Selecting students by nationality: it’s just not allowed
“In my opinion, it should be possible to control the influx of international students,” rector Karen Maex of the University of Amsterdam said last month in her English Foundation Day address. “Can you imagine a lecture hall in the future consisting for 80 percent of students from Germany, or from China? This would not contribute to our goals.”
She’s not the only one who thinks that way. Chairman of the TU Delft board Tim van der Hagen wants to introduce quotas for the number of Dutch students in a study program. “The best thing would be if we could first decide how many Dutch students will be allowed to start a study program, and then we’d add to that number by admitting foreign students.”
Own students first
Similar ideas are floating around the government. Some parties think Dutch students should be given an advantage in studies that choose their students by raffle. This is not the case at the moment: chances are equal for Dutch and foreign students.
Professors of educational law, however, aren’t in favor of the idea. They say it’s not allowed to say, for instance, that any given study program has enough Germans or French students now. That’s forbidden, it’s discrimination.

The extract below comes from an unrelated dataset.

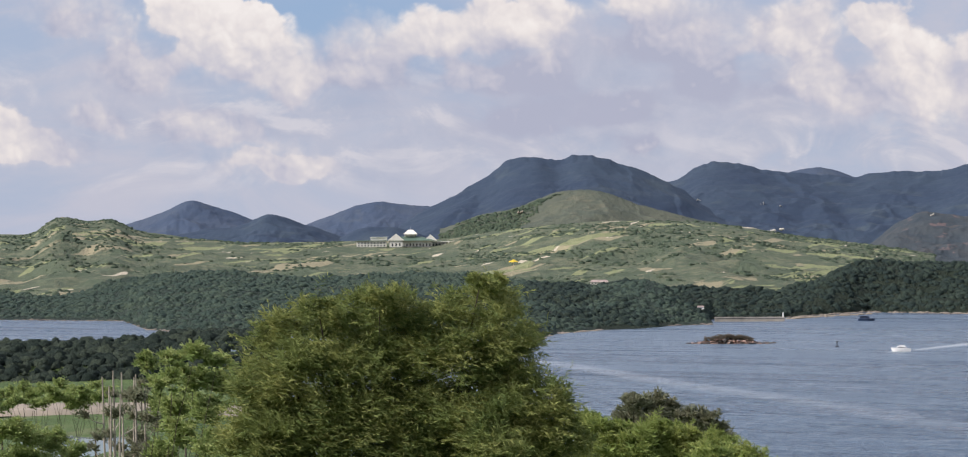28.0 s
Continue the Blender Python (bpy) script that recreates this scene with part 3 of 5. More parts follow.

“It’ll be tricky anyway in the case of European students,” says professor Pieter Huisman of the Erasmus University Rotterdam. “Simply put, in Europe, the same rules apply to all EU citizens. And then there’s the Dutch general law on equal treatment, which automatically excludes the possibility of differentiating between nationalities.”
Colleague Paul Zoontjes, professor at Tilburg University, confirms: excluding students from non-EU countries like China wouldn’t be possible either. “If they’re rejected on the basis of their nationality, then technically they’d be able to file a lawsuit with the Dutch court. In practice, they probably won’t – but it’s still a possibility.”
Rejection based on language proficiency
Study programs are only allowed to reject students based on objective criteria, such as language proficiency and previous education, as professor Miek Laemers of VU University Amsterdam. “But if you’re offering a significant number of English-language study programs, then of course you’re going to draw in a lot of foreign students.”
There’s only one small loophole, professor Zoontjes ponders. Perhaps the study programs could explain that they have educational goals that fit a group of a certain composition of Dutch and international students. “But the judge is not likely to simply believe that argument. It would have to be substantiated very, very thoroughly.” In all honesty, he doesn’t think it’s a viable practice.
But how does that work with the selective university colleges, which are so explicitly internationally oriented? The website of the Amsterdam University College (a joint program by University of Amsterdam and VU) mentions that the selection committee doesn’t just look at the individual students and their own achievements, but will, alongside that information, also look at the composition of a “socially coherent, and still diverse group of students”.
In practice, these college don’t have to select on nationality at all, they say. It’s a question of recruitment. In countries that many prospective students come from, you don’t have to recruit as much, and use that to keep the balance.
“Maybe it did happen at first,” Floris van den Burg, chairman of the selection committee of University College Utrecht says. “But I’m not certain, as I wasn’t involved then. Now, at least, we have a sufficient number of international students: around sixty percent. We’re actually going to start recruiting in the Netherlands more. We didn’t really have to do that at all for years.”
Never had to
Amsterdam doesn’t have to select on nationality either, a spokesperson for the AUC says. “We have two admission dates: December 1st and February 1st. Afterwards, we’ll leave the admissions open. So if we end up with a relatively small number of boys who are interested in chemistry, then it’s possible to change that in the late admissions. But we’ve never had to steer on nationality at all.”
Marijk van der Wende, currently professor of higher education systems at Utrecht University, founded the Amsterdam University College and led it from 2009 to 2015. There’s no legal basis to select students on nationality, she affirms, and so that never happened at her college.
But the Ministry of Education used to applaud diversity and the international classroom, Van der Wende says, so this kind of selection was often talked about in groups of educational managers. “You’re dependent on the composition of the influx,” she says. “That was discussed back then with the minister of Education and the association of universities VSNU.” The subject has been re-introduced now, and the new minister, Ingrid van Engelshoven, will consider the issue. “I hope that leads to more clarity,” Van der Wende says.
There are several countries in Europe, small ones usually, that face practical problems with a wave of incoming students from other EU countries, she explains. But you can’t just reject them. “That goes against the principle of the freedom of movement of EU citizens, and it can go against the principle of equal treatment. If educational managers feel those freedoms aren’t practical – well, that’s understandable. But they’re practical to individuals, and that’s who they’re made for.”